The reason it should be all over for KP is that it's pretty clear now that he's nowhere near as special as he thinks he is. A player who is clearly inferior to the elite of the game - Sanga, Amla, Clarke and (now) de Villiers. Were he performing consistently at a level at which he could be bracketed with these players, or even just below them, then his team mates might be able to tolerate his overbearing behaviour, even if they didn't have much time for it. But a look at his performances over the past four or five years suggest that it's not a question of "form" here or "slump" there; the reality is he's just not that good.
Pietersen's performances in this series pretty much sum up where he is at this stage of his career. A batsman in the mould of the Black Caps' Taylor or McCullum who can play the occasional telling knock, but who lacks the consistent ability to take an attack apart that he once had, and who is now struggling to adapt - probably as a result of ego rather than lack of wit. Because it's so wilful, this refusal to adapt frequently makes him look utterly ridiculous. Anyone who's seen a 'lowlight reel' of KP's dismissals in this series would struggle to make a case that he is mentally in any better shape than Trott at this point. Crazy shot after crazy shot steered straight down the throats of fielders who'd been deliberately placed there by the opposing skipper. Tufnell is right - he's not a great batsman and will not be remembered as such. Willis and others have also come to share the opinion that I expressed after Melbourne - that he needs to go for the good of the team.
What particularly infuriated me there - and I posted to this effect at the time - was the massive and totally unjustified arrogance implicit in the calculated snub Pietersen made to Broad when the latter came in to bat and he promptly got out calypso slogging for 71, as if to say "the bunnies are now in, I might as well hit out". As I pointed out at the time, he had not - either in that particular innings in which he'd been tied down by accurate bowling for long periods and had been dropped on a number of occasions, or at any other stage in the series - earned the right to play that kind of shot against Johnson, Harris, Siddle and co. Broad is/was more than capable of holding an end up and helping him to a 50 or even hundred-plus partnership. And the way he batted in the very next Test in which he was England's top scorer, while Pietersen twice failed miserably, underscored the point whilst highlighting the self-defeating consequences of Pietersen's determination to "show up" one of his perceived dressing room enemies.

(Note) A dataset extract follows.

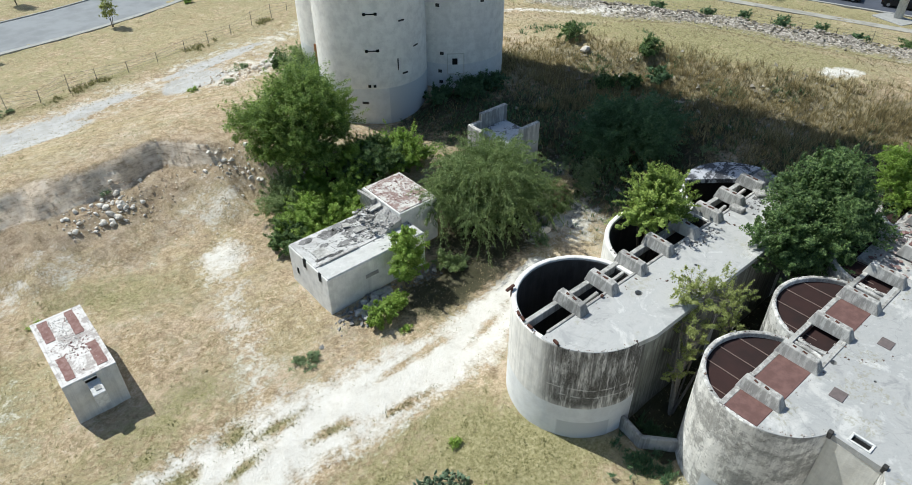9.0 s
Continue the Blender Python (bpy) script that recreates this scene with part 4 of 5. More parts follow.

The KP nuthuggers on here who promptly chided me for criticizing their hero - apparently, Broad is a de facto bunny, and KP was perfectly justified in treating him as if he were Courtney Walsh with the bat - can't have it both ways. If Broad is a latter-day Walsh, what on earth does that make KP based on their respective showings in the very next Test? It's bad enough to be a specialist batsman who fondly imagines himself to be one of the best in the world yet can only average 29 in career-defining series like this Ashes contest. Even worse to be shown up so miserably in the very next Test match by the very no. 8 you've just attempted to humiliate by treating him as a bunny, and who for good measure ends up averaging a mere 9 runs less than you per innings for the series. I think England should call time on this conceited and divisive figure who on recent performances barely warrants a place in the side anyway. I for one will always treasure the memory of a number of exhilarating knocks by a KP in his pomp c. 2005-2009.